La lettre de ''L'Express''

Présentation des personnalités qui interviennent dans le présent numéro de L'Express : un observateur politique, un psychanalyste (Lacan) et quatre économistes.
L'observateur politique, le psychanalyste et les quatre économistes qui se rencontrent dans ce numéro de « L'Express » procèdent, en dépit des apparences, à la même recherche, celle d'une vérité.
L'observateur, David Schoenbrun, est l'un de ces étrangers amoureux de la France, qui tantôt s'irritent d'être épris, et tantôt s'en félicitent. Il en va ainsi de toutes les relations passionnelles.

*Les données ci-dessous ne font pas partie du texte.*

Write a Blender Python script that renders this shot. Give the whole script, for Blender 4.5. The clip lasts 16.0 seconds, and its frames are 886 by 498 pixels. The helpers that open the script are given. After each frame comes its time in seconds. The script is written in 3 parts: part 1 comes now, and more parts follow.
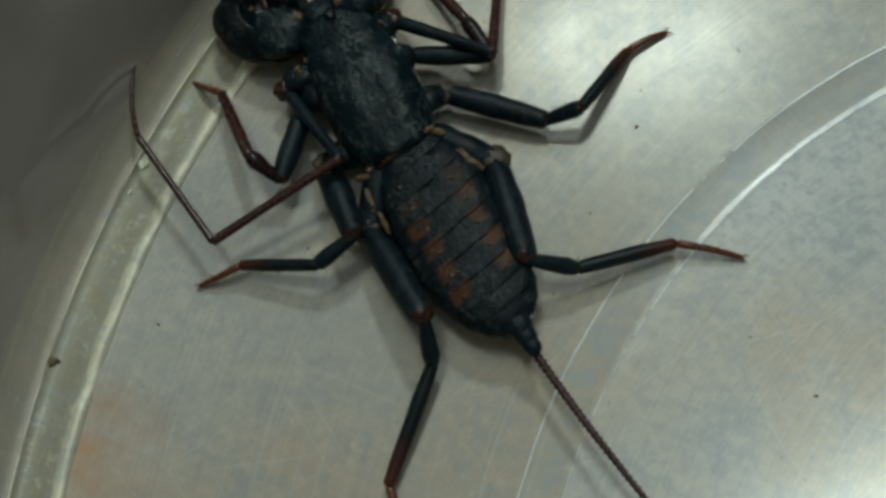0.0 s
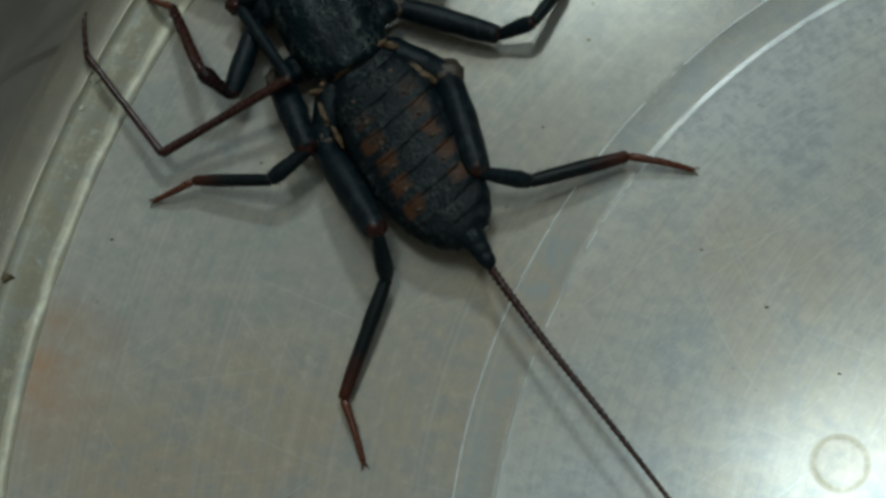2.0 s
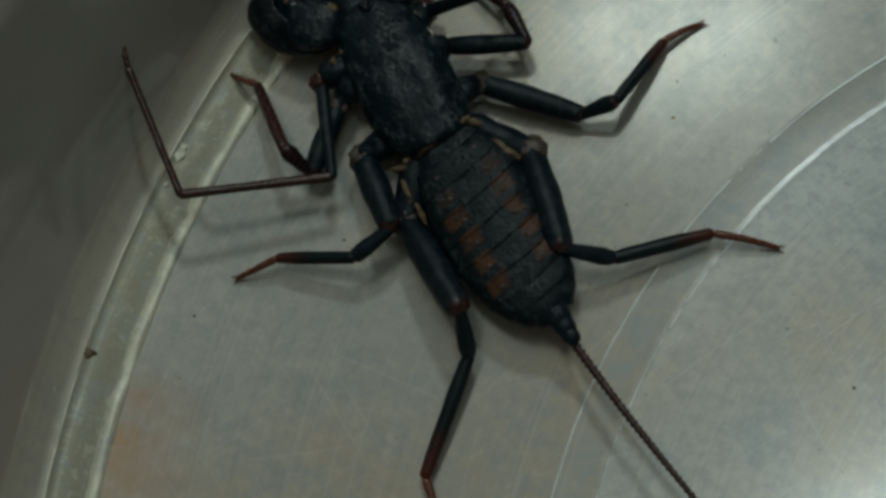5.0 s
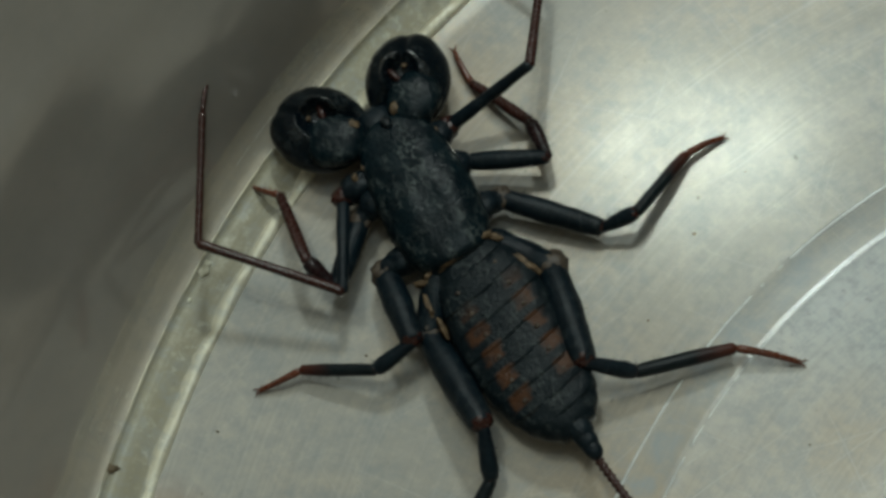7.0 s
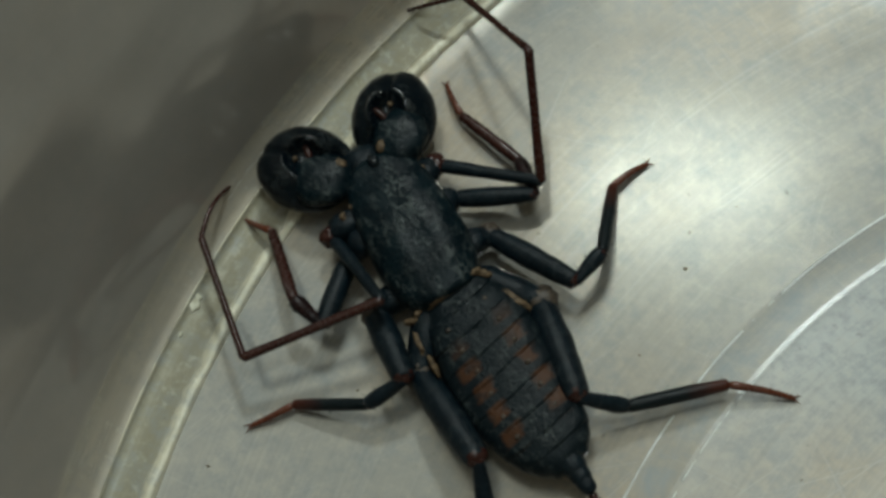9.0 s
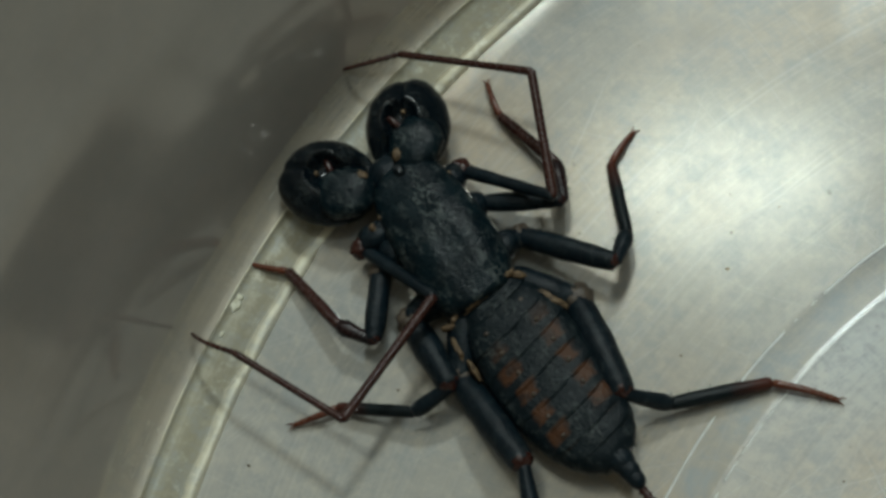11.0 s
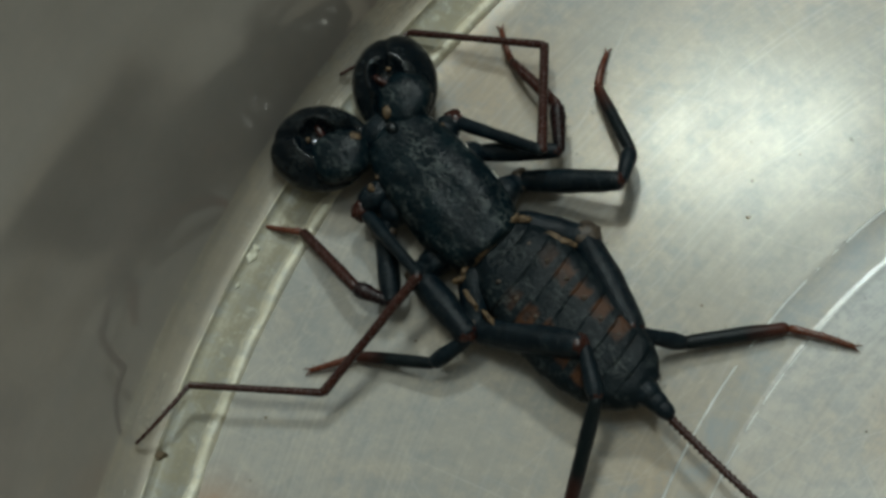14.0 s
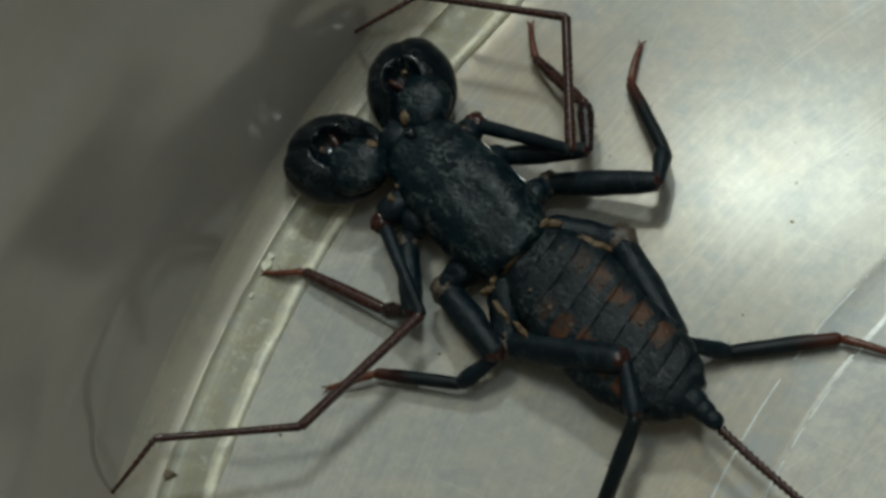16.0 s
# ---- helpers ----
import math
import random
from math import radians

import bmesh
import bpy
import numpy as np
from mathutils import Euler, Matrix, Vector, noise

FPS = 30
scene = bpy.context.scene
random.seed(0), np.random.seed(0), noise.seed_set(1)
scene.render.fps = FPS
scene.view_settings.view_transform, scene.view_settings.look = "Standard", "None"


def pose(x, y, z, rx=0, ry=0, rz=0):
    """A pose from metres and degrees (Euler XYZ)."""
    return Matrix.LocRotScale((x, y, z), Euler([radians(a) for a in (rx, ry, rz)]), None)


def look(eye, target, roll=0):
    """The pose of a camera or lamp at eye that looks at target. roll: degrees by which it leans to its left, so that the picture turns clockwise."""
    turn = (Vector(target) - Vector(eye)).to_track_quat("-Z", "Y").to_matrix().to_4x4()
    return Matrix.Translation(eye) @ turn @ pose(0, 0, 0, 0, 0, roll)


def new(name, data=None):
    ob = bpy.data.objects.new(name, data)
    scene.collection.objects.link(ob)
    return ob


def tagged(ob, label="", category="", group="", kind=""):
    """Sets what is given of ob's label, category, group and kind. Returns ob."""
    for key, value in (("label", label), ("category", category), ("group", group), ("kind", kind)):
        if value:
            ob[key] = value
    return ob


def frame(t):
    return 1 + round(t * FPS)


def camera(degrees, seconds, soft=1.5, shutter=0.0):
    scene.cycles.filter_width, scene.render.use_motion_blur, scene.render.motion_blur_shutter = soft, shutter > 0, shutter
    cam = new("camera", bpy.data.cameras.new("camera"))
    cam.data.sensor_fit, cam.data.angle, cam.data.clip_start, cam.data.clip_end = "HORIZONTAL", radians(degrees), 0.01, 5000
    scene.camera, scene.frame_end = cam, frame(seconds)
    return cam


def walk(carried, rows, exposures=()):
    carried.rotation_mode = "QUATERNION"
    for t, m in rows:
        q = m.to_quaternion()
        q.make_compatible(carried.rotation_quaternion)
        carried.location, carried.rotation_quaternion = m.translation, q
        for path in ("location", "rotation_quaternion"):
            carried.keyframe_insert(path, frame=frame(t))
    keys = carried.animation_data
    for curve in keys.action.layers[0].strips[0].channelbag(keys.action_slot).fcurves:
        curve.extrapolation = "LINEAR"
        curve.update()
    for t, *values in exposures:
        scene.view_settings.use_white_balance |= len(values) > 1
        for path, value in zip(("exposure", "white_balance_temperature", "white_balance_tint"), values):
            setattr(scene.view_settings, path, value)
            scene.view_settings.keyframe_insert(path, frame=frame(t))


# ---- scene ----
# Lengths of the animal are in units of a sketch; S brings them to metres.
S = 0.00872
SOFT = 3.3
EXPOSURES = [(0, -1.22, 6000, 5), (1, -1.38, 5850, 5), (2, -1.52, 5800, 5), (2.5, -1.62, 5800, 5), (3, -1.62, 5800, 5), (3.5, -1.95, 5800, 5), (4, -1.95, 5800, 5), (4.5, -1.9, 5850, 5),
             (5, -1.74, 5950, 5), (7.5, -1.08, 6150, 7), (9, -1.06, 6150, 8), (11.5, -1.03, 6100, 8), (16, -1.05, 6100, 8)]
cam = camera(24.0, 16.0, soft=SOFT)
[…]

Il vit à Paris depuis douze ans ; les salons des ministres anciens, présents ou futurs, n'ont pas plus de secrets pour lui que la conquête des Gaules. Il sait l'histoire de France comme on ne connaît que l'histoire des autres, en l'apprenant adulte, et non en grandissant avec.
Aussi, le livre qu'il consacre à cette « drôle de France »
— et dont nous donnons cette semaine de larges extraits
— évoque-t-il la phrase de Valéry : « Tout ce que tu dis parle de toi : singulièrement quand tu parles d'un autre ».
Ce portrait de la France est aussi le portrait d'un Américain, et s'il ne nous apprend rien que nous ne sachions de notre pays, il nous enseigne du moins comment on le voit avec des yeux qui se sont ouverts ailleurs.
Le psychanalyste, le docteur Lacan, est plus inquiétant car sa science ne tolère point l'existence de plusieurs vérités. Cette prise de possession de SA vérité, à laquelle doit aboutir un psychanalysé, on souhaiterait que tous les détenteurs de pouvoir y soient astreints.
Sans doute ne gouverneraient-ils ni mieux ni plus mal, mais du moins ne pourraient-ils plus mentir qu'à autrui sur les motifs qui les précipitent vers le pouvoir. Et même, qui sait, n'en auraient-ils plus envie. Si cette nouvelle dimension, que la psychanalyse a introduite dans la connaissance de l'homme, ne s'exprime pas aisément en termes simples, le petit effort nécessaire pour comprendre de quel instrument redoutable il s'agit, et comment il peut être dégradé, ouvre de si vastes perspectives, qu'il vaut d'être accompli.
Les économistes, eux, devraient lutter autant que les psychanalystes pour guérir les mots malades dont nous usons et qui recouvrent des idées fausses, « Refoulement » recouvre, dans le vocabulaire courant, une contre-vérité aussi grosse que « budget en déficit ».
Mais les uns et les autres préfèrent généralement échanger, entre initiés, des propos subtils qui découragent le profane.
Les quatre spécialistes que nous avons réunis ont accepté cependant de se livrer à une démystification. Les vérités qu'ils font apparaître sont surprenantes. Ce prodigieux Meccano que constitue l'économie, c'est la charpente sur laquelle s'organise toute la vie du pays ; nous restons, les yeux fixés sur un boulon dévissé, alors que derrière nous vacillent les poutres maîtresses.
Mécanique de l'homme, mécanique de la France proprement démontées et explorées, voilà ce que contiennent les documents et les entretiens que nous vous proposons cette semaine.
En revanche, un jeune et impertinent romancier ramasse l'écume que l'on trouve à la surface des choses. Il va désormais observer, sous le pseudonyme de Lancelot, les scènes de ce que l'on appelle « la vie parisienne ». Mais l'écume révèle, on le sait, à toutes époques, ce qui bout dans la marmite de la société.